で、そういえば漫画もかつての日本画が持っていたような「線」にたいする好みの感覚が働いているなあというようなことを思い当たりました。現在の漫画についてはほとんど知らないのですが、30年前に竹宮恵子などが出てきた時、それまでの少女漫画とはまったく違う「線」を持った絵が魅力的でした。今、思うと、その頃に次々と出てきた漫画というのは、手塚治虫の漫画の「線」とはまったく違う、そして多様な「線」を持った作家が登場してきたのだなあと、今までとは違う角度からその頃の漫画のことを考えてみました。

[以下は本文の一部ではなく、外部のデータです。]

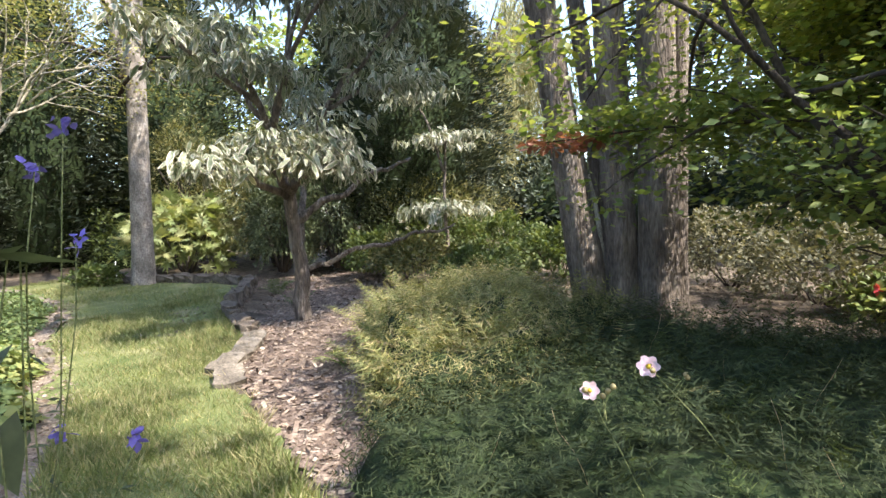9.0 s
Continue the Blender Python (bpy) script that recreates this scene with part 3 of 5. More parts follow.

「サザエさん」も初期の頃、昭和20年代は「線」ではなくて色を塗りつぶすかたちの絵で描かれているのです。それがしだいに単純化された「線」になって行きました。前々からどうしてそういう変化をしたのか不思議に思っていたのです。(私は小学生の時、バス通学をしていて、毎日、駅前の松田屋書店で「サザエさん」を立ち読みで一巻ずつ読んで、とうとう全巻、読み終えてしまいました)で、あれは「線」に対する読者の好みに作家が答えた結果だったのかと、何かがわかったような気がしました。
日本画のほうは朦朧派なんて悪口まで出るような感じで「線」ではなく「面」で描くという方法が近代になって出てきましたが、もっと大勢の人の目に触れる部分で、例えば漫画のようなジャンルで、古くから根を張ってきた美意識の好みが出てくるというのは、おもしろ現象です。漫画というのは、従来の大人文化と一線を画す若者文化として論じられることが多かったのですが、表現の基礎的な部分でかなり時代を遡ったものと繋がっているのを発見したような気分です。